Given material
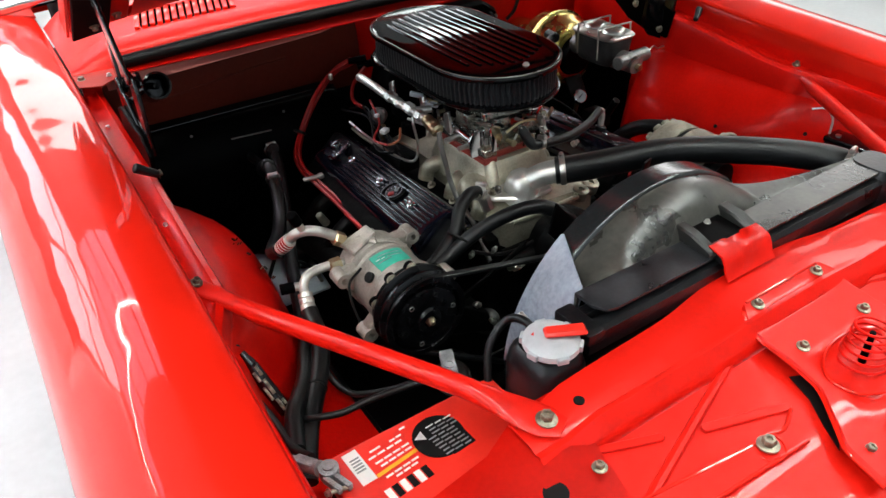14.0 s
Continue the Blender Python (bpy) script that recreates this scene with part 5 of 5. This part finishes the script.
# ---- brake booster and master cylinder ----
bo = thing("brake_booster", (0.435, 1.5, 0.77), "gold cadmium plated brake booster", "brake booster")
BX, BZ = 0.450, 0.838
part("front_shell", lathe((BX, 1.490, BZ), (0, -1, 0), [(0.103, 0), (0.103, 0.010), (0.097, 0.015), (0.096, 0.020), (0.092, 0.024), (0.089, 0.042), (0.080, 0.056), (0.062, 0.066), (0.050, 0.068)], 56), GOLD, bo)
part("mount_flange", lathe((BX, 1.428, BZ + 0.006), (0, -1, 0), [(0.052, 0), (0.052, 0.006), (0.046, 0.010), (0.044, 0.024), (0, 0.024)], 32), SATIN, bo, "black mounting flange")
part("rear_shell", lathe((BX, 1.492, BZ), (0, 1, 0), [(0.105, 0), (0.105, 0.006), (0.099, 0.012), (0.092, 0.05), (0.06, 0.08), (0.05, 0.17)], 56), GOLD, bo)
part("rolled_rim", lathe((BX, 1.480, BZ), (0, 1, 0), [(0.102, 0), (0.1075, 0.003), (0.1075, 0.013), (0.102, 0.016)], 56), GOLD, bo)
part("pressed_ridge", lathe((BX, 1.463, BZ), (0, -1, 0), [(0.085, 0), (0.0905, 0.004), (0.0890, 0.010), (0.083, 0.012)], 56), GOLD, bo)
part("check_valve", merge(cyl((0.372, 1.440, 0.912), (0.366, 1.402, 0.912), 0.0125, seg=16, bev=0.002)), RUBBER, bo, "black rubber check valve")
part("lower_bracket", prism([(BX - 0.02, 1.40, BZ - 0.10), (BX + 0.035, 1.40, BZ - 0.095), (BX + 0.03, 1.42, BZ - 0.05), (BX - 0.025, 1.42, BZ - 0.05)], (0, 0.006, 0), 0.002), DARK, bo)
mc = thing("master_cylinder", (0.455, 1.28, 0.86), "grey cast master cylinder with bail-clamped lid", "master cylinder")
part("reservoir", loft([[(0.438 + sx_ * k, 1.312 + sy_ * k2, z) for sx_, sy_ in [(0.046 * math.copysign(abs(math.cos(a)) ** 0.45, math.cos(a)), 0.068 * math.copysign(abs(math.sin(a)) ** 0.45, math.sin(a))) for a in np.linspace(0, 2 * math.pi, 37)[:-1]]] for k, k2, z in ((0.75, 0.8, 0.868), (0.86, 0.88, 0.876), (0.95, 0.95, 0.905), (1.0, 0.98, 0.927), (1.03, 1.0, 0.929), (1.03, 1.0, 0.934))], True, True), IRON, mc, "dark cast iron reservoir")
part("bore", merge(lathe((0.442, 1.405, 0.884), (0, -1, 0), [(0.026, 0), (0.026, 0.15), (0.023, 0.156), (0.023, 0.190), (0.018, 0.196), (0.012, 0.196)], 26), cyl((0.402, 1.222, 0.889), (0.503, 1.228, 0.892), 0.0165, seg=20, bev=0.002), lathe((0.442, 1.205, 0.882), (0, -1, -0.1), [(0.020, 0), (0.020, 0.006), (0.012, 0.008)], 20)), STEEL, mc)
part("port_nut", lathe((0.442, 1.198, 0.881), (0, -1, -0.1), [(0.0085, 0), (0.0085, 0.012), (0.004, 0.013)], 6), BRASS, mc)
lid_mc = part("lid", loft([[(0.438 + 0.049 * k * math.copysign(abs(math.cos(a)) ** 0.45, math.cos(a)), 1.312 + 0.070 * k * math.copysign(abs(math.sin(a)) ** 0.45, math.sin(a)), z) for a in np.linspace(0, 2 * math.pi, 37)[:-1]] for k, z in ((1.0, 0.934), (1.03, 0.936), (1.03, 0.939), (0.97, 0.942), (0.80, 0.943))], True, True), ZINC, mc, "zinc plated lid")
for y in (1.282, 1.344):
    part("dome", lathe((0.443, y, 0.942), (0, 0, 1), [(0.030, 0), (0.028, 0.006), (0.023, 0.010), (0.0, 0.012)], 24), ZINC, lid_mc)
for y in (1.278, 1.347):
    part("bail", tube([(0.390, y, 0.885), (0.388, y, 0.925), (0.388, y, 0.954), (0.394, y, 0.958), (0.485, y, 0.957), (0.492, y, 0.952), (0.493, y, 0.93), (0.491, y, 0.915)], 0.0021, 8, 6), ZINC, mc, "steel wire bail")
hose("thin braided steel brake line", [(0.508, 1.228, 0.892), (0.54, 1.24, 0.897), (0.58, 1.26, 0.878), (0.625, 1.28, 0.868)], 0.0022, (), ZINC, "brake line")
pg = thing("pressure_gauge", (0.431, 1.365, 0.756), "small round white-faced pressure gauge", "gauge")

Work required
Copy each line in full and exactly, omitting any picture.

Result below
14.0 s
Continue the Blender Python (bpy) script that recreates this scene with part 5 of 5. This part finishes the script.
# ---- brake booster and master cylinder ----
bo = thing("brake_booster", (0.435, 1.5, 0.77), "gold cadmium plated brake booster", "brake booster")
BX, BZ = 0.450, 0.838
part("front_shell", lathe((BX, 1.490, BZ), (0, -1, 0), [(0.103, 0), (0.103, 0.010), (0.097, 0.015), (0.096, 0.020), (0.092, 0.024), (0.089, 0.042), (0.080, 0.056), (0.062, 0.066), (0.050, 0.068)], 56), GOLD, bo)
part("mount_flange", lathe((BX, 1.428, BZ + 0.006), (0, -1, 0), [(0.052, 0), (0.052, 0.006), (0.046, 0.010), (0.044, 0.024), (0, 0.024)], 32), SATIN, bo, "black mounting flange")
part("rear_shell", lathe((BX, 1.492, BZ), (0, 1, 0), [(0.105, 0), (0.105, 0.006), (0.099, 0.012), (0.092, 0.05), (0.06, 0.08), (0.05, 0.17)], 56), GOLD, bo)
part("rolled_rim", lathe((BX, 1.480, BZ), (0, 1, 0), [(0.102, 0), (0.1075, 0.003), (0.1075, 0.013), (0.102, 0.016)], 56), GOLD, bo)
part("pressed_ridge", lathe((BX, 1.463, BZ), (0, -1, 0), [(0.085, 0), (0.0905, 0.004), (0.0890, 0.010), (0.083, 0.012)], 56), GOLD, bo)
part("check_valve", merge(cyl((0.372, 1.440, 0.912), (0.366, 1.402, 0.912), 0.0125, seg=16, bev=0.002)), RUBBER, bo, "black rubber check valve")
part("lower_bracket", prism([(BX - 0.02, 1.40, BZ - 0.10), (BX + 0.035, 1.40, BZ - 0.095), (BX + 0.03, 1.42, BZ - 0.05), (BX - 0.025, 1.42, BZ - 0.05)], (0, 0.006, 0), 0.002), DARK, bo)
mc = thing("master_cylinder", (0.455, 1.28, 0.86), "grey cast master cylinder with bail-clamped lid", "master cylinder")
part("reservoir", loft([[(0.438 + sx_ * k, 1.312 + sy_ * k2, z) for sx_, sy_ in [(0.046 * math.copysign(abs(math.cos(a)) ** 0.45, math.cos(a)), 0.068 * math.copysign(abs(math.sin(a)) ** 0.45, math.sin(a))) for a in np.linspace(0, 2 * math.pi, 37)[:-1]]] for k, k2, z in ((0.75, 0.8, 0.868), (0.86, 0.88, 0.876), (0.95, 0.95, 0.905), (1.0, 0.98, 0.927), (1.03, 1.0, 0.929), (1.03, 1.0, 0.934))], True, True), IRON, mc, "dark cast iron reservoir")
part("bore", merge(lathe((0.442, 1.405, 0.884), (0, -1, 0), [(0.026, 0), (0.026, 0.15), (0.023, 0.156), (0.023, 0.190), (0.018, 0.196), (0.012, 0.196)], 26), cyl((0.402, 1.222, 0.889), (0.503, 1.228, 0.892), 0.0165, seg=20, bev=0.002), lathe((0.442, 1.205, 0.882), (0, -1, -0.1), [(0.020, 0), (0.020, 0.006), (0.012, 0.008)], 20)), STEEL, mc)
part("port_nut", lathe((0.442, 1.198, 0.881), (0, -1, -0.1), [(0.0085, 0), (0.0085, 0.012), (0.004, 0.013)], 6), BRASS, mc)
lid_mc = part("lid", loft([[(0.438 + 0.049 * k * math.copysign(abs(math.cos(a)) ** 0.45, math.cos(a)), 1.312 + 0.070 * k * math.copysign(abs(math.sin(a)) ** 0.45, math.sin(a)), z) for a in np.linspace(0, 2 * math.pi, 37)[:-1]] for k, z in ((1.0, 0.934), (1.03, 0.936), (1.03, 0.939), (0.97, 0.942), (0.80, 0.943))], True, True), ZINC, mc, "zinc plated lid")
for y in (1.282, 1.344):
    part("dome", lathe((0.443, y, 0.942), (0, 0, 1), [(0.030, 0), (0.028, 0.006), (0.023, 0.010), (0.0, 0.012)], 24), ZINC, lid_mc)
for y in (1.278, 1.347):
    part("bail", tube([(0.390, y, 0.885), (0.388, y, 0.925), (0.388, y, 0.954), (0.394, y, 0.958), (0.485, y, 0.957), (0.492, y, 0.952), (0.493, y, 0.93), (0.491, y, 0.915)], 0.0021, 8, 6), ZINC, mc, "steel wire bail")
hose("thin braided steel brake line", [(0.508, 1.228, 0.892), (0.54, 1.24, 0.897), (0.58, 1.26, 0.878), (0.625, 1.28, 0.868)], 0.0022, (), ZINC, "brake line")
pg = thing("pressure_gauge", (0.431, 1.365, 0.756), "small round white-faced pressure gauge", "gauge")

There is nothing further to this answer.